» What is expected: Repeat the lines that follow, leaving nothing out.

» Data block:
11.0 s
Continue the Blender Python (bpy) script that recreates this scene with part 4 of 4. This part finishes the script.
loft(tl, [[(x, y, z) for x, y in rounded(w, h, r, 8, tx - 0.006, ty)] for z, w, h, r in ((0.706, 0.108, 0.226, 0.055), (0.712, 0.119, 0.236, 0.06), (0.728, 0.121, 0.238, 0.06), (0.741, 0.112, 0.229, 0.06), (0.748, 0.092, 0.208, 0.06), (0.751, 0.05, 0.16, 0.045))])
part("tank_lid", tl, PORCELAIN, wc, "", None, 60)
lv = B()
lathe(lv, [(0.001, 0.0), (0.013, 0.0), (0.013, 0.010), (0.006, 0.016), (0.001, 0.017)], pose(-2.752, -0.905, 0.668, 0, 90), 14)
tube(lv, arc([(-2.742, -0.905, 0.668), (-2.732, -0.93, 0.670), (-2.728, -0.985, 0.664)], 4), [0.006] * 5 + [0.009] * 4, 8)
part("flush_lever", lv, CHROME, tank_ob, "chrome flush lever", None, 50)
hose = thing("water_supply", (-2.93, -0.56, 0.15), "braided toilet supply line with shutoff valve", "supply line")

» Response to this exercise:
11.0 s
Continue the Blender Python (bpy) script that recreates this scene with part 4 of 4. This part finishes the script.
loft(tl, [[(x, y, z) for x, y in rounded(w, h, r, 8, tx - 0.006, ty)] for z, w, h, r in ((0.706, 0.108, 0.226, 0.055), (0.712, 0.119, 0.236, 0.06), (0.728, 0.121, 0.238, 0.06), (0.741, 0.112, 0.229, 0.06), (0.748, 0.092, 0.208, 0.06), (0.751, 0.05, 0.16, 0.045))])
part("tank_lid", tl, PORCELAIN, wc, "", None, 60)
lv = B()
lathe(lv, [(0.001, 0.0), (0.013, 0.0), (0.013, 0.010), (0.006, 0.016), (0.001, 0.017)], pose(-2.752, -0.905, 0.668, 0, 90), 14)
tube(lv, arc([(-2.742, -0.905, 0.668), (-2.732, -0.93, 0.670), (-2.728, -0.985, 0.664)], 4), [0.006] * 5 + [0.009] * 4, 8)
part("flush_lever", lv, CHROME, tank_ob, "chrome flush lever", None, 50)
hose = thing("water_supply", (-2.93, -0.56, 0.15), "braided toilet supply line with shutoff valve", "supply line")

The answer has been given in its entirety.